Take a simple problem like a clogged kitchen sink. “In Los Angeles, I would know exactly what to do or whom to call, but here I wouldn’t know where to start.”

There are other daily adjustments and annoyances in grasping the Israeli way of life. “People will say that they’ll call back, but they don’t; business hours at banks and post offices are erratic, and the bureaucracy is still maddening,” she said.

“Life in Israel has never been easy, not even for the native-born, but much more so if you come from a place where the life was relatively easy.”

Kroll also has been surprised at how hard it is to make new friends, especially for a single, 56-year-old woman. “Most Israelis my age have their own established networks, and it’s hard for a newcomer to break in,” she said.

According to NBN, 63 percent of its olim are between 18-35 years old, 15 percent between 35-45, 17 percent between 45-65, and 6 percent over 65.

She acknowledges that making new friends is much less of a problem for young immigrants and that moving from one society to another will always present difficulties.

Another unpleasant surprise has been the extent of corruption in the government and violence in society. “I guess David Ben-Gurion has gotten his wish that Israel might become a ‘normal’ state, like any other country,” she said.

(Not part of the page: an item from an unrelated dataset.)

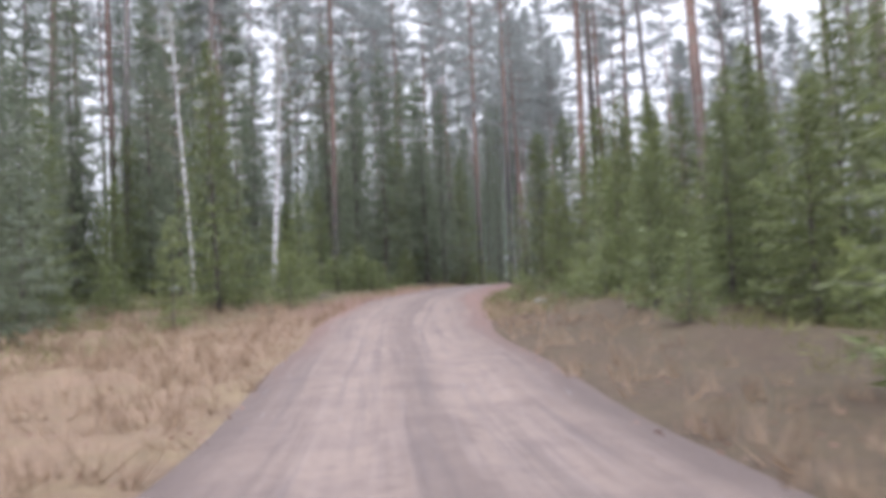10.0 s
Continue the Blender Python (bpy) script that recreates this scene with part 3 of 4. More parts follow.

Kroll is buoyed by keeping in close, constant touch with her extended family by e-mail, Skype, frequent visits to Los Angeles and by retaining her old Sherman Oaks phone number for quick calls at all hours.

“After all,” she observed, “you’re a mother no matter where you are.”

On balance, and after giving the matter some thought, Kroll said, she now feels that her home is both in 230-year-old Los Angeles and Jerusalem with its 3,000-year history.

And, she added, “I am very proud to be an Israeli citizen.”